Wednesday, July 12, 2006

Iraq II: The Scales Fall From Neocons' Eyes

There's an old saying that a conservative is a liberal who got mugged. So what is a neoconservative who has come to see Iraq as a war without end? A realist.

You can put Lawrence Kaplan in that camp.

Kaplan is senior editor at The New Republic and has written for a number of conservative publications. He was executive editor at William Kristol's The National Interest before moving to TNR.
This is the part of the movie where I note that like Kaplan, I supported the invasion of Iraq in principle, buying into the notion that Saddam Hussein was a very bad man who had very bad weapons and was a very bad threat. Unlike Kaplan, I forsaw the post-invasion occupation as the U.S.'s undoing and accurately predicted that it would founder because the Bush administration had spent 59 minutes on the war and barely a minute on what came next.
But that's all water down the Euphrates now.

Kaplan is just back from Iraq (with a stopover in Kuwait) and the fine reportage and eloquent writing in his New Republic dispatch cannot mask his despair over the bloody hell that the four-year-old occupation has devolved into.
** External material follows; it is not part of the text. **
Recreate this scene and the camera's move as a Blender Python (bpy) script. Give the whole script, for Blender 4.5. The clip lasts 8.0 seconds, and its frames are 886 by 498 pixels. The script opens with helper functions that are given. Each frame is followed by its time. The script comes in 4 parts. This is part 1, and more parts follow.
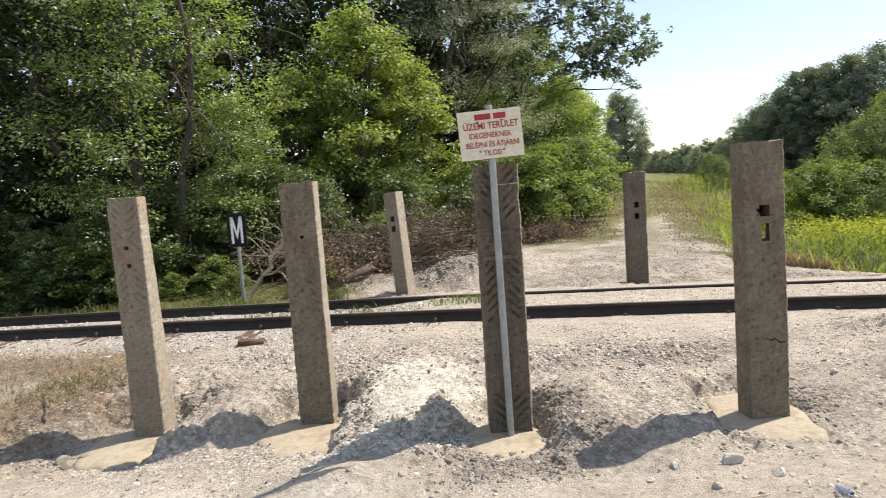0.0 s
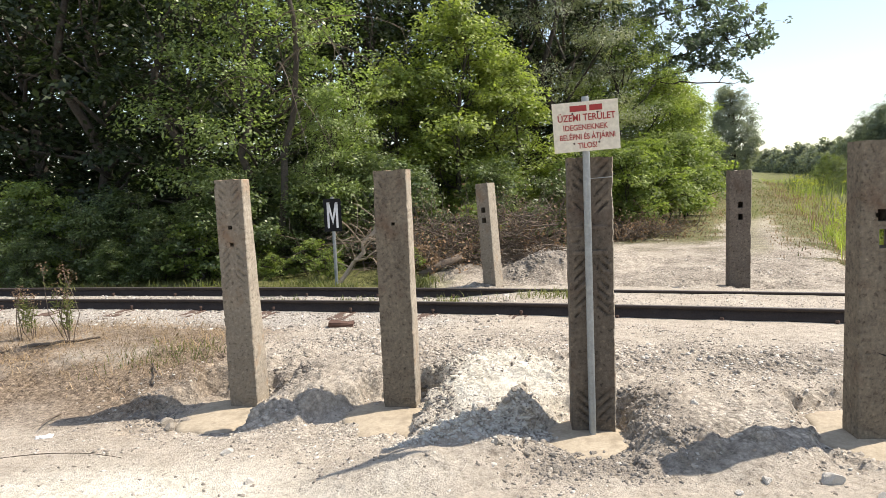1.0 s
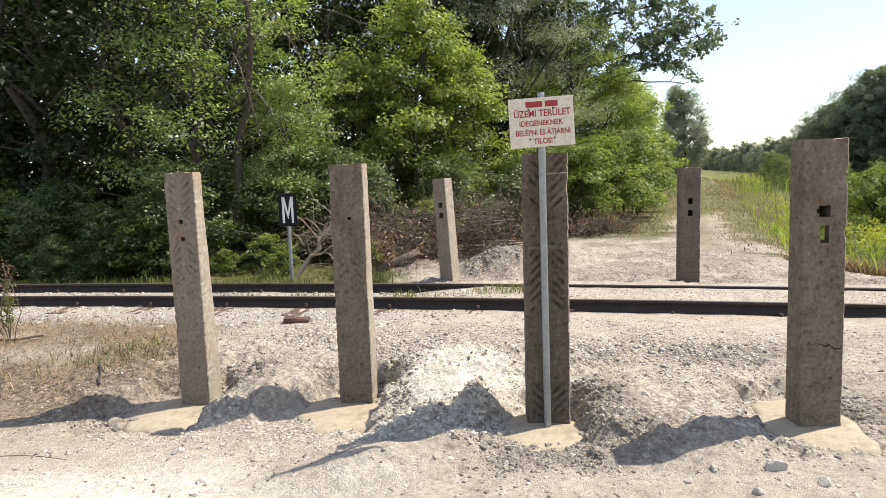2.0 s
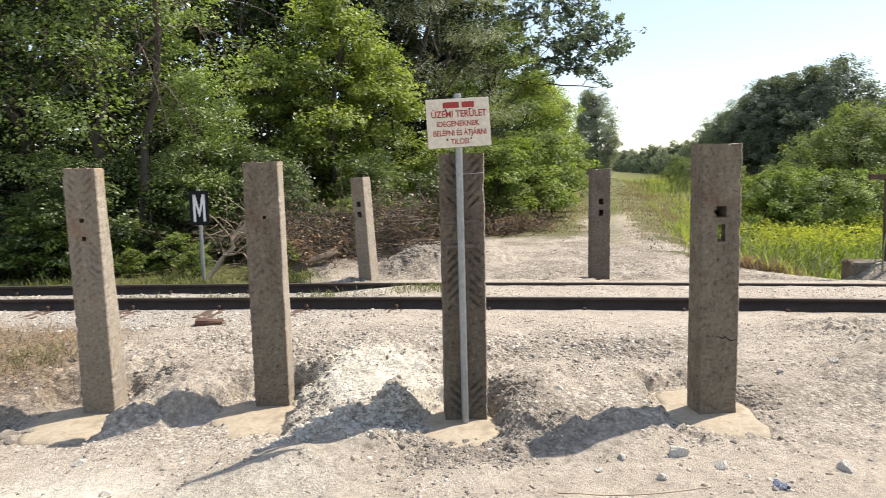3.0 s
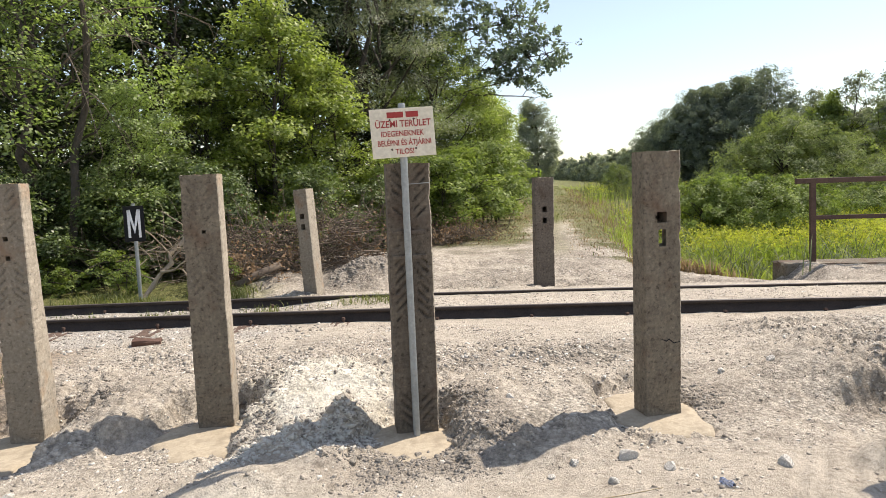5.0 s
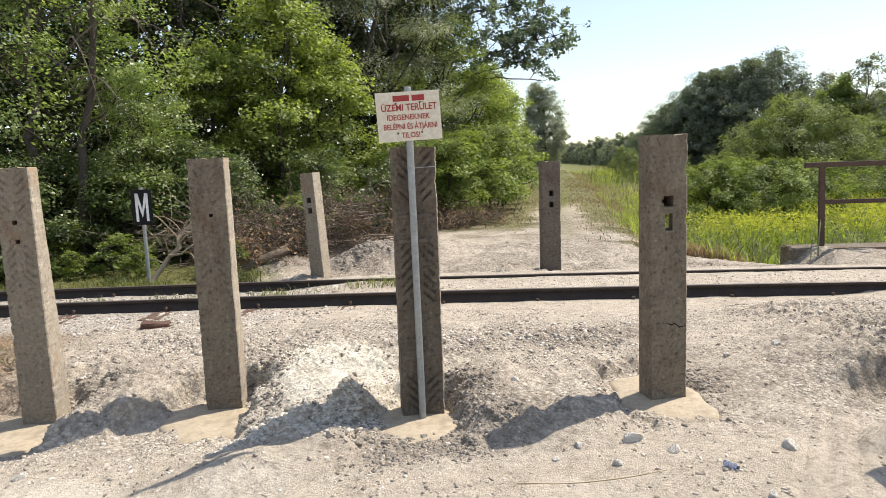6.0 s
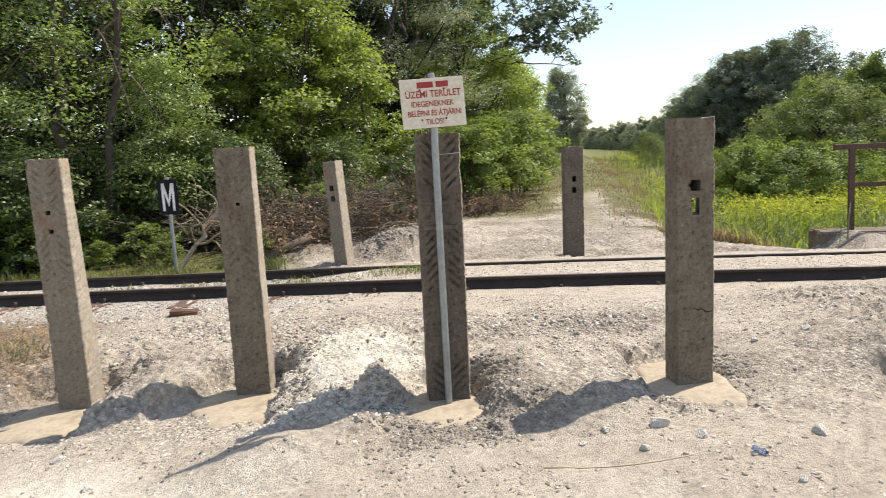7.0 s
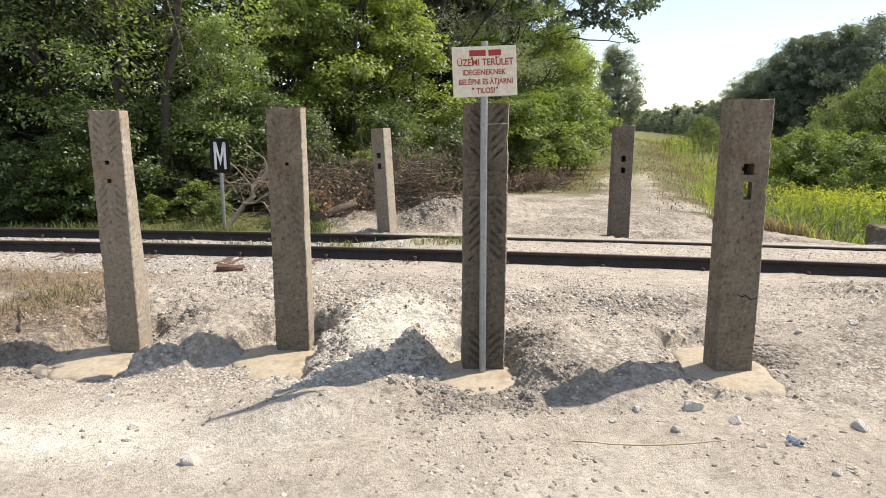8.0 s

Kaplan still clings to the slim thread that the war can be somehow "won" through attrition, but at heart he is a chastened man.

Some excerpts:

A conventional wisdom has emerged in Washington, arguing that U.S. forces have been "hunkering down" - the title of a recent article in the Atlantic Monthly - and patrolling less. Indeed, the president himself has pledged "less U.S. patrols, less U.S. presence." But this does not make it true. After the February bombing of the Shia mosque in Samarra, the number of U.S. patrols quadrupled in Baghdad. On a recent week, the Army sent 1,100 of them into the capital. It did so for a simple reason: Letting go has become the whole point of American policy, but officers know that, every time they let go of a sector, it comes apart at the seams.

* * * * *

The anatomy of this universe, as much as anything that happens in it, points to an essential truth about the Iraq war: It has a momentum of its own. This much becomes clear even in Kuwait, where, at a desert air base, hundreds of soldiers line up in front of signs announcing flights to Speicher, Q-West, and other bases in Iraq. It is after midnight, but, from the other side of the base, the golden arches of McDonald's still glow in the sky. "When it gets built up like this, it's the surest sign you're going to lose," a contractor who served in Vietnam tells me, alluding to the wasted years that must elapse before this sort of infrastructure can come into being.

* * * * *

The Army may have created its own universe in Iraq, but the outside world does intrude. The one arena where Washington does so regularly is the numbers game. In fairness, the Bush administration has only bad options: It can either maintain force levels in Iraq and face political ruination at home, or it can bring the troops home and watch Iraq burn. Most officers have resigned themselves to drawdowns proceeding without condition and regardless of consequence. "No one's going to 'pull' brigades out of Iraq," says one field grade officer. "It'll be over when they leave but don't get replaced." In the Pentagon's desire to hold up the deployment of additional brigades, he says, one may glimpse the future of the country the Army now calls home. There is none.